Les excès d'un gouvernement oeuvrant dans l'enthousiasme de la charité valent mieux que les omissions d'un gouvernement glacé par son indifférence.

Ces mots de F.D. Roosevelt prononcés alors qu'il défendait l'implantation de la sécurité sociale aux États-Unis, que je me permets de traduire à ma façon, m'amènent à me questionner sur ce que nous considérons aujourd'hui soit comme des droits communs, soit comme des privilèges que nous acceptons de donner aux autres membres de la société.
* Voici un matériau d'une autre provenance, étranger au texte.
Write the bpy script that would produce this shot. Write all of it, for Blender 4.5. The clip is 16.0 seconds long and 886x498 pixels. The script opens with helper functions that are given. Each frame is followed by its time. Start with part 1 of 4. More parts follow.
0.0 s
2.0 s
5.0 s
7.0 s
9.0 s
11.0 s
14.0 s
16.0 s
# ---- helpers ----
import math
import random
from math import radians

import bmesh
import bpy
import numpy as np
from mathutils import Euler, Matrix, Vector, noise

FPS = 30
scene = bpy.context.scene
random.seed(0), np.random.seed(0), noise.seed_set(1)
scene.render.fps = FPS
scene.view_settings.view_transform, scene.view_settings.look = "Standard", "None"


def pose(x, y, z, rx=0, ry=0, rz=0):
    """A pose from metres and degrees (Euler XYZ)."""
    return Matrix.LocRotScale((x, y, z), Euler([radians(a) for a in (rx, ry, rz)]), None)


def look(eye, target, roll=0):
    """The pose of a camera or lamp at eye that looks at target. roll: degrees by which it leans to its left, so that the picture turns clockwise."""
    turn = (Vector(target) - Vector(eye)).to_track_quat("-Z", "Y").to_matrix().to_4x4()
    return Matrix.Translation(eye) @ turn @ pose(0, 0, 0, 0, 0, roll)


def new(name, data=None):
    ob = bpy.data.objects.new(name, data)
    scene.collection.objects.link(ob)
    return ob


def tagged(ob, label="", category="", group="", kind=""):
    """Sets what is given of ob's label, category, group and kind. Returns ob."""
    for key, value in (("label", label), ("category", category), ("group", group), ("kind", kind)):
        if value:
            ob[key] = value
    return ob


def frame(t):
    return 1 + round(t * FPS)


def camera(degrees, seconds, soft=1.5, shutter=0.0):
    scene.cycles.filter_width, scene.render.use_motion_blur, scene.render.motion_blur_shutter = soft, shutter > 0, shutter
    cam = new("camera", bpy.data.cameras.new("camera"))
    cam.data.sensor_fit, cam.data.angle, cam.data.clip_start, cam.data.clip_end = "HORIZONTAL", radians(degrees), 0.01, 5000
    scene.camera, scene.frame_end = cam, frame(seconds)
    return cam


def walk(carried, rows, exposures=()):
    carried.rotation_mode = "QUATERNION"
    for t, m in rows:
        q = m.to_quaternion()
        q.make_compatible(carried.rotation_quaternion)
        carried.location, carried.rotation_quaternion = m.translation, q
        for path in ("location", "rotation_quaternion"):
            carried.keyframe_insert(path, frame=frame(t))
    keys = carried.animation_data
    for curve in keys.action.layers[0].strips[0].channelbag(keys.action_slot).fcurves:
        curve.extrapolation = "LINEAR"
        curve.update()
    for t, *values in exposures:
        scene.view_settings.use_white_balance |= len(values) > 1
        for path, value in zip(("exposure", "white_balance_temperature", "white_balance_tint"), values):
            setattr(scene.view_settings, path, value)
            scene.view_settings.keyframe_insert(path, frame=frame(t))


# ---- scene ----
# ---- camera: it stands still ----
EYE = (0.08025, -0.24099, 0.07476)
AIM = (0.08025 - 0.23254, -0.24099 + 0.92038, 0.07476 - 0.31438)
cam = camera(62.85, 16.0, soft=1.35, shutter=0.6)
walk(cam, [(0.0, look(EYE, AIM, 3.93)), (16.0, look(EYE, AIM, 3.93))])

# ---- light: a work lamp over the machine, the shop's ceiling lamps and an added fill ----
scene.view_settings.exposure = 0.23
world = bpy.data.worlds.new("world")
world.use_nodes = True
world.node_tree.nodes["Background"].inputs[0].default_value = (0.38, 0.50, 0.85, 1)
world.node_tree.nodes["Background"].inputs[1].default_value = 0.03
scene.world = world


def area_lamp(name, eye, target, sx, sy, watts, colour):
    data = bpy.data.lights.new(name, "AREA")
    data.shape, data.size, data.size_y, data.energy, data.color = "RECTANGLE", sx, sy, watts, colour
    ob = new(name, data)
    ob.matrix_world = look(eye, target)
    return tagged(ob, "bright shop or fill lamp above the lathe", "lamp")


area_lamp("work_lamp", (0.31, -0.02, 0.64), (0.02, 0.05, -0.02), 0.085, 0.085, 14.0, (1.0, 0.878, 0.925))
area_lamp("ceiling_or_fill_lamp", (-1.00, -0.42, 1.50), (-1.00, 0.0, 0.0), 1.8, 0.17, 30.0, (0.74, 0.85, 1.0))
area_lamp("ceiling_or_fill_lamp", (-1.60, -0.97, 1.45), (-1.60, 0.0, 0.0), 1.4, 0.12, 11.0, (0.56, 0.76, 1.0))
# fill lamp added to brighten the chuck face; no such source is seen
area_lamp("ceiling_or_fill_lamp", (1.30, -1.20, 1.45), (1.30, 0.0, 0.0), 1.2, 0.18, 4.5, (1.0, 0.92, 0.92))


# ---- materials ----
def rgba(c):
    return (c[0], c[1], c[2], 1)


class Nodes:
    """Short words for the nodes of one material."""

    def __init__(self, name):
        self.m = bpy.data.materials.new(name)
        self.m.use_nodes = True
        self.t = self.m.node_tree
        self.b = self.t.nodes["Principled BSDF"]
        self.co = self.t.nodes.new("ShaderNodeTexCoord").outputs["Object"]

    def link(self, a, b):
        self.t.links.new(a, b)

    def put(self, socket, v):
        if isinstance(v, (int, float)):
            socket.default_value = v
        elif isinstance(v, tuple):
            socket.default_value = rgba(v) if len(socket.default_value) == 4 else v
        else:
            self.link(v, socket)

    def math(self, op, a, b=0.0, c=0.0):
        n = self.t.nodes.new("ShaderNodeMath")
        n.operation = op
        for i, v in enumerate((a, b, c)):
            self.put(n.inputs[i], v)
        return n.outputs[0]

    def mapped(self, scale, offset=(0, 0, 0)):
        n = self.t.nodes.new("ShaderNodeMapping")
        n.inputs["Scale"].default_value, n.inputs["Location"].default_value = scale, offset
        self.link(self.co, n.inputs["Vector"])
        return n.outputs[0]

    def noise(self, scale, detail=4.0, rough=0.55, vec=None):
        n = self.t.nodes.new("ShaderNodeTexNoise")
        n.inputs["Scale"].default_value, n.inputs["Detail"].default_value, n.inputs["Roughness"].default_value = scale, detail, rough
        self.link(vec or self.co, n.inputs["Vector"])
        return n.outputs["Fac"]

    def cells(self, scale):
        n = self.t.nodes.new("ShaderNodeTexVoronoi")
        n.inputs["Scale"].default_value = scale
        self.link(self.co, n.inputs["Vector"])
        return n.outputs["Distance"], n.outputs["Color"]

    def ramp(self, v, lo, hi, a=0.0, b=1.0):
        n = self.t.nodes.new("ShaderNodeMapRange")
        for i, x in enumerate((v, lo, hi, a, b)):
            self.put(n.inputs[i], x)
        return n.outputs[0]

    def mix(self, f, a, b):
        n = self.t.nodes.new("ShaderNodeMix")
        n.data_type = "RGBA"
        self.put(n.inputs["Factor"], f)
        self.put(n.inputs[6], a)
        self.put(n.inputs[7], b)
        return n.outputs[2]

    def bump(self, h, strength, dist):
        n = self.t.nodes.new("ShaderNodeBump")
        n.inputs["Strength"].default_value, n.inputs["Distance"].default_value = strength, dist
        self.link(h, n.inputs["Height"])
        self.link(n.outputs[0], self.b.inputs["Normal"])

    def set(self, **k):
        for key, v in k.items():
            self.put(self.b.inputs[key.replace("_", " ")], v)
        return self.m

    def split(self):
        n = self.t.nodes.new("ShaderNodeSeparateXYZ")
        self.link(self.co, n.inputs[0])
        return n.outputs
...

Ceci est particulièrement important au moment où notre niveau d'endettement nous pousse vers l'austérité et la protection de notre coquille individuelle, sans égard pour les valeurs qui ont vu fleurir la société québécoise depuis 60 ans.

Est-ce que le citoyen qui a aujourd'hui besoin de soins de santé mérite moins que celui qui y a eu recours il y a 5 ou 10 ans, alors que les soins de pointe d'alors sont partiellement la cause de l'endettement actuel? Je me pose chaque jour cette question alors que je vois les avancées scientifiques et thérapeutiques restreintes par les contraintes budgétaires et un discours voulant que certains traitements ne soient pas valables du point de vue pharmaco-économique.
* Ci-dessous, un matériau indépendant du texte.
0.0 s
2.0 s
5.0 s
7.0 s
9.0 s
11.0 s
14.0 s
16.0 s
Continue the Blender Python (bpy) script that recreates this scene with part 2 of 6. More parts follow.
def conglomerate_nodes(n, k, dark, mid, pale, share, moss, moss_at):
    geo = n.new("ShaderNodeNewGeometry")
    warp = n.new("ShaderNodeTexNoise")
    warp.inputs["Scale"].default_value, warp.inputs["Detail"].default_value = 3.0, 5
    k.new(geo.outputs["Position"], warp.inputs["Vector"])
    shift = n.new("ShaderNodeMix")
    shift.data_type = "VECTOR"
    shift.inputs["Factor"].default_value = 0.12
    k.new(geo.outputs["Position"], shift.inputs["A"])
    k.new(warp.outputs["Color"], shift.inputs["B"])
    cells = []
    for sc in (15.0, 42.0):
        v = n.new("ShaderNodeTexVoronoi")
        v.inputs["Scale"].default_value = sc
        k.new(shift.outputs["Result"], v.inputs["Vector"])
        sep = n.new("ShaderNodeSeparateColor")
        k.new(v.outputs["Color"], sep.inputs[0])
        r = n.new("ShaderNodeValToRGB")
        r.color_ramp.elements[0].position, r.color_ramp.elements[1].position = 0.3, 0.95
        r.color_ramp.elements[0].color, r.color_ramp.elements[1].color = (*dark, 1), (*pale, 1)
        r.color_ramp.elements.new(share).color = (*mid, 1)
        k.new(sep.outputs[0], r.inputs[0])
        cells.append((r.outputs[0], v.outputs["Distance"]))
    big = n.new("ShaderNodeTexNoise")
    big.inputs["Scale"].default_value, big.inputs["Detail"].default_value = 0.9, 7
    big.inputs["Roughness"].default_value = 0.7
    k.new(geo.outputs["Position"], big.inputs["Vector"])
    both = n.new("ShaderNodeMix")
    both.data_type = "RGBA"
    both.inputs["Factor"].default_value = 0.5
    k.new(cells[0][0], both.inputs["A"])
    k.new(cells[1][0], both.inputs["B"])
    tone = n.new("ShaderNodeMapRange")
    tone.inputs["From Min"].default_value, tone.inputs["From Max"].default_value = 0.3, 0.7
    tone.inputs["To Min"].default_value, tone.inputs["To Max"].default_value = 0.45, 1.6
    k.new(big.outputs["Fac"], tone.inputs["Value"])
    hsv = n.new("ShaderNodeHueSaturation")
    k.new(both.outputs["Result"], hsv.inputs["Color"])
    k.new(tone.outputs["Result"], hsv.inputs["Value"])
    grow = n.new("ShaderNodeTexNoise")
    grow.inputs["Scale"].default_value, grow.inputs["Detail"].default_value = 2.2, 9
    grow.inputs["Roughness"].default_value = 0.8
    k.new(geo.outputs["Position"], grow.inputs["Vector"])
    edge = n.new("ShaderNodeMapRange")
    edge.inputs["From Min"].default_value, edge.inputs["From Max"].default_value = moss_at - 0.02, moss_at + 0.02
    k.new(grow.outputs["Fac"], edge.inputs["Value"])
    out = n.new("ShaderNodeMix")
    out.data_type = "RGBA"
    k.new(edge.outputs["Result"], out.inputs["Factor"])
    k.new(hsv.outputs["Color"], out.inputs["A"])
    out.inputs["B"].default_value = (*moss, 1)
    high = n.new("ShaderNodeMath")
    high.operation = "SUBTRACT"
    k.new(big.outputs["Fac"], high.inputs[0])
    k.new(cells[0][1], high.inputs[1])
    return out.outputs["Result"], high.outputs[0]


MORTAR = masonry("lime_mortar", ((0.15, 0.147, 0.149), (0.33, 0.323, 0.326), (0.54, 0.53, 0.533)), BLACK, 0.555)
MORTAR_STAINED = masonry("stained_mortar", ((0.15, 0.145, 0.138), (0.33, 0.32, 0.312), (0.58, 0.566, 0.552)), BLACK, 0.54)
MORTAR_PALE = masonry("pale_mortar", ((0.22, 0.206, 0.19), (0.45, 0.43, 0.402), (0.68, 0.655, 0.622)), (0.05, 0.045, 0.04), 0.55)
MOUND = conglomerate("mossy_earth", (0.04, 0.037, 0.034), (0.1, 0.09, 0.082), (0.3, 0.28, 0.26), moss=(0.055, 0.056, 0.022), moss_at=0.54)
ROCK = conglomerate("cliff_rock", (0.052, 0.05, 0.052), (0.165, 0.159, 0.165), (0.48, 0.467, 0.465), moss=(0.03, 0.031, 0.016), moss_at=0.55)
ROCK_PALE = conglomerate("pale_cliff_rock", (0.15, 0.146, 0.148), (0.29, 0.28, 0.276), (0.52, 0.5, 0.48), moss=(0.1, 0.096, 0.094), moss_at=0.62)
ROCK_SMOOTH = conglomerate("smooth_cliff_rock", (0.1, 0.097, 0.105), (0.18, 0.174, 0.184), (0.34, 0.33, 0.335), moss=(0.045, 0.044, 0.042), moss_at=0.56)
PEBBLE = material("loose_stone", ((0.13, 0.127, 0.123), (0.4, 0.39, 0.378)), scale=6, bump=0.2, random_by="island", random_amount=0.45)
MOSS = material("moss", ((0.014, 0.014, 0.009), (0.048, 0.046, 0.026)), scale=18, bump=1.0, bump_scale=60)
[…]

Depuis 10 ans, le Québec est passé d'un lieu favorisant l'émergence de traitements novateurs à un environnement foncièrement réfractaire, de peur de voir le budget éclater. Dites adieu à l'enthousiasme de la charité! Les omissions de l'indifférence frappent et assomment les espoirs de ceux qui ont des attentes pour eux-mêmes, leurs proches ou leurs voisins.
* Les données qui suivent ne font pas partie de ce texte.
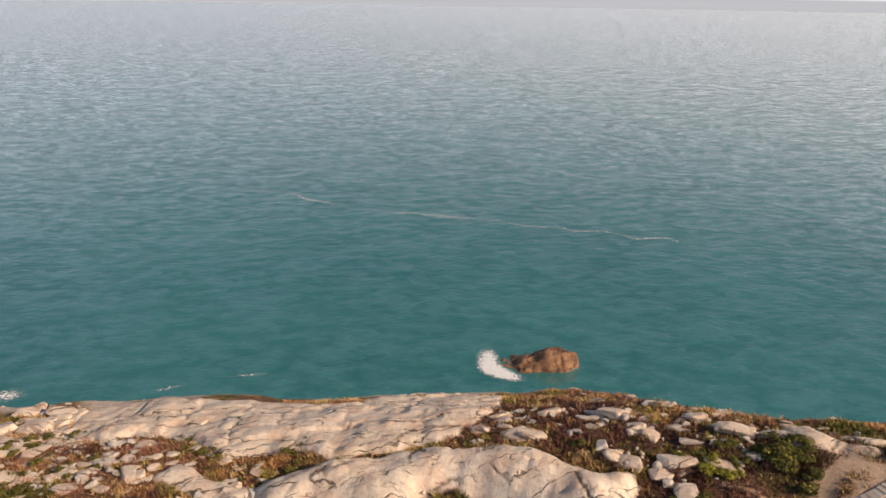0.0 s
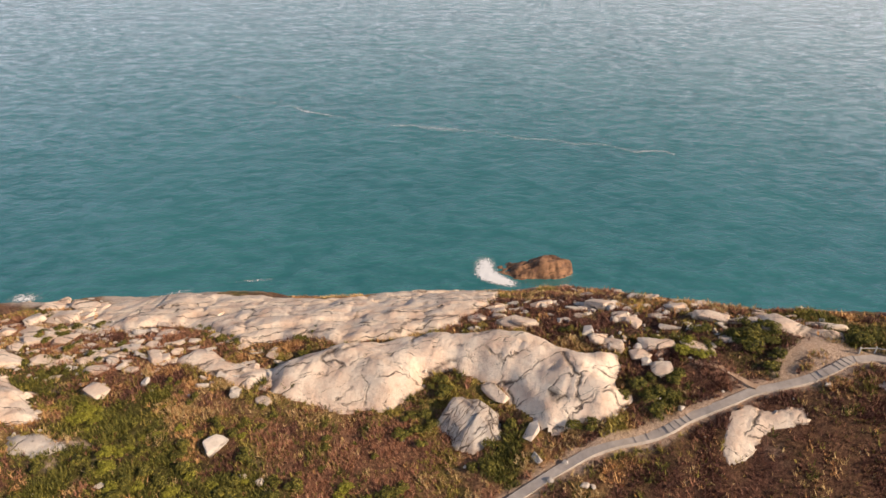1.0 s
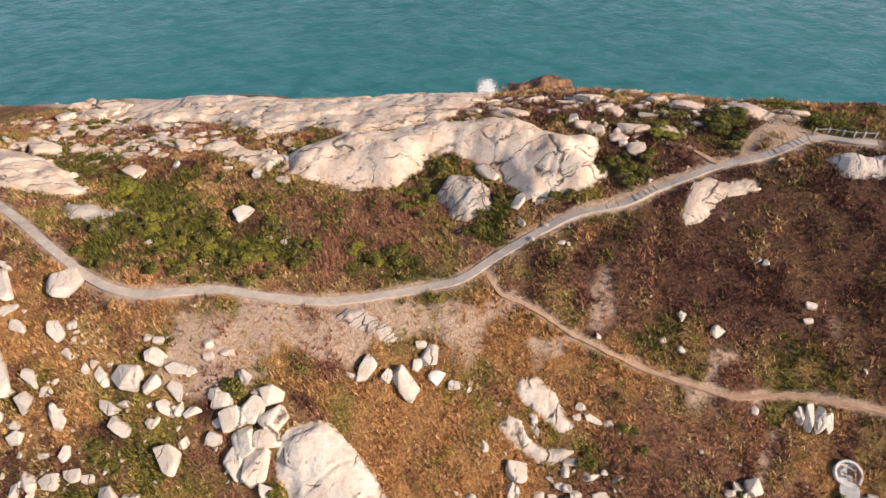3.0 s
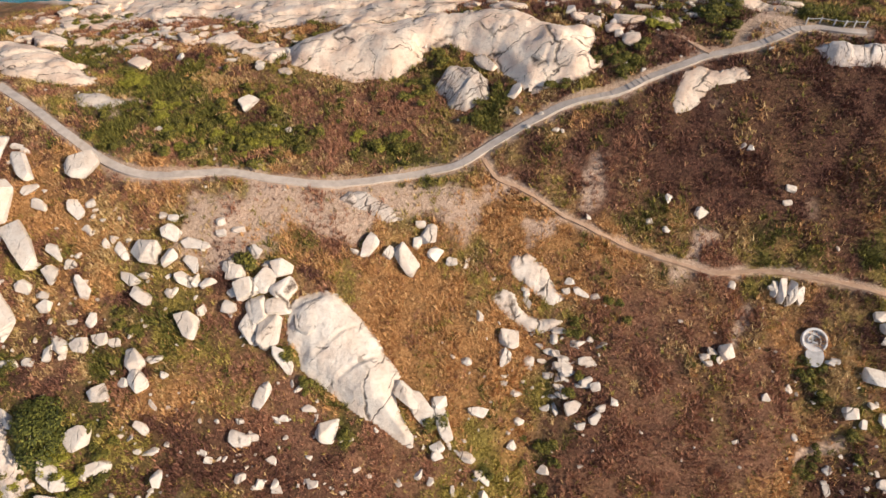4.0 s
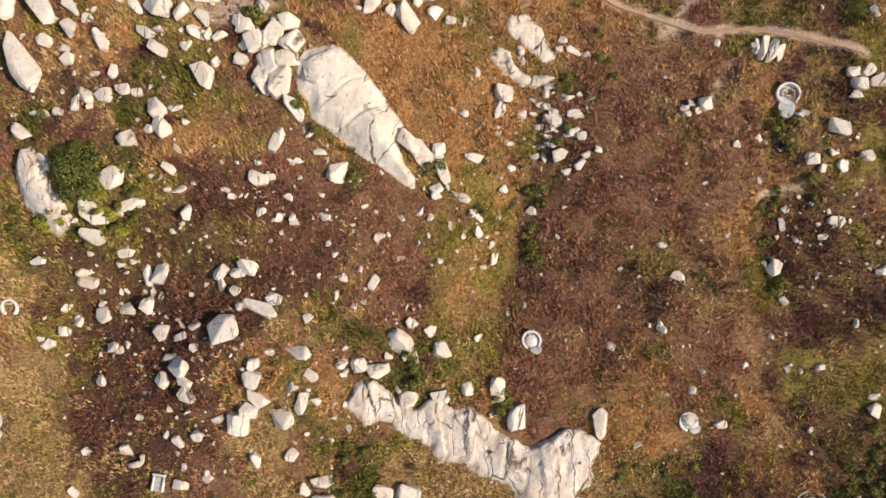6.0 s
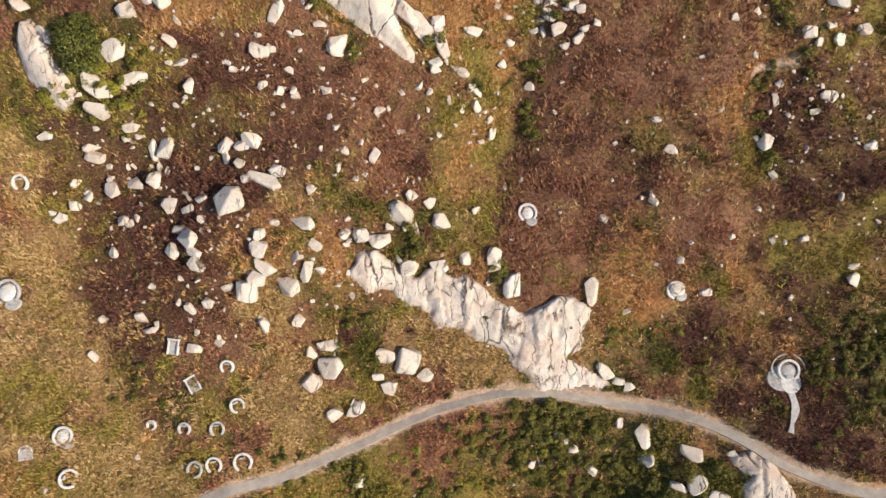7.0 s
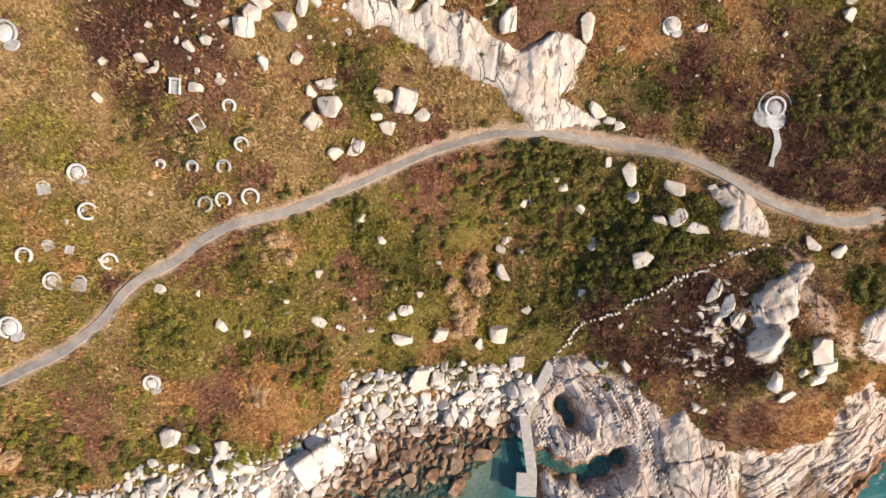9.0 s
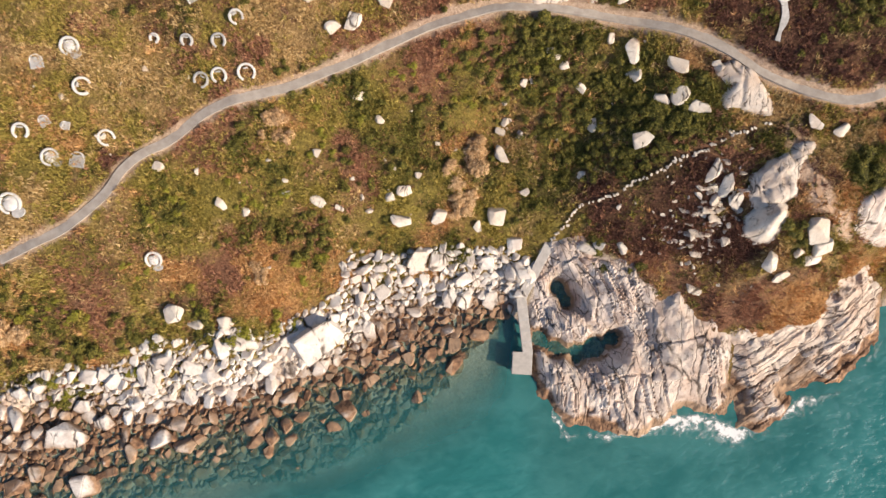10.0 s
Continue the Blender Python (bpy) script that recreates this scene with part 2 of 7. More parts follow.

Deux constats dérivent de ce nouvel état de fait et d'austérité: la nécessaire démonstration que ceci est fait pour mieux investir les fonds publics et la propension des individus à rechercher ailleurs leur bien personnel au-delà des services offerts par le gouvernement.

Il n'existe que peu de données permettant de démontrer que le Québec fait mieux les choses en santé aujourd'hui qu'il y a 10 ou 20 ans. Mes connaissances sont surtout liées au cancer, et sur cet aspect particulier, les discours ronflants de chaque ministre selon lesquels les résultats des traitements de cette pathologie au Québec s'améliorent étaient et demeurent généralement sans fondement. Pourtant, les données qui émergent partout ailleurs vont dans le sens des propos de F.D.R., voulant que les excès de charité aient un réel impact sur les chances de survie des patients atteints de cancer.

Examen de conscience

On comprendra alors le désir de vouloir pour soi des choses que l'on considère comme dues. Cependant, le système de santé actuel refuse que l'on offre dans les lieux publics des soins ou traitements qui ne soient pas les mêmes pour tous. Ceci est en soi faux, parce que les soins offerts dans chaque hôpital ou lieu de soins diffèrent déjà de façon marquée.

De plus, la réglementation empêche qu'un patient puisse payer pour recevoir localement des soins qui ne sont pas disponibles à tous. Ceci est aussi vrai pour des traitements de chimiothérapie coûteux que pour l'obtention d'un bain supplémentaire dans un CHSLD.

L'austérité devrait mener à un réel examen de conscience au Québec. Nos gestionnaires clament le succès des mesures de contrôle budgétaire, mais je n'entends pas les promesses et les plans visant à respecter le rôle premier d'un gouvernement, soit de voir à l'amélioration des conditions de ses citoyens. Si l'austérité nous oblige à cesser d'avancer collectivement, elle doit penser à rouvrir des droits individuels qui sont niés par le mode de gestion actuel.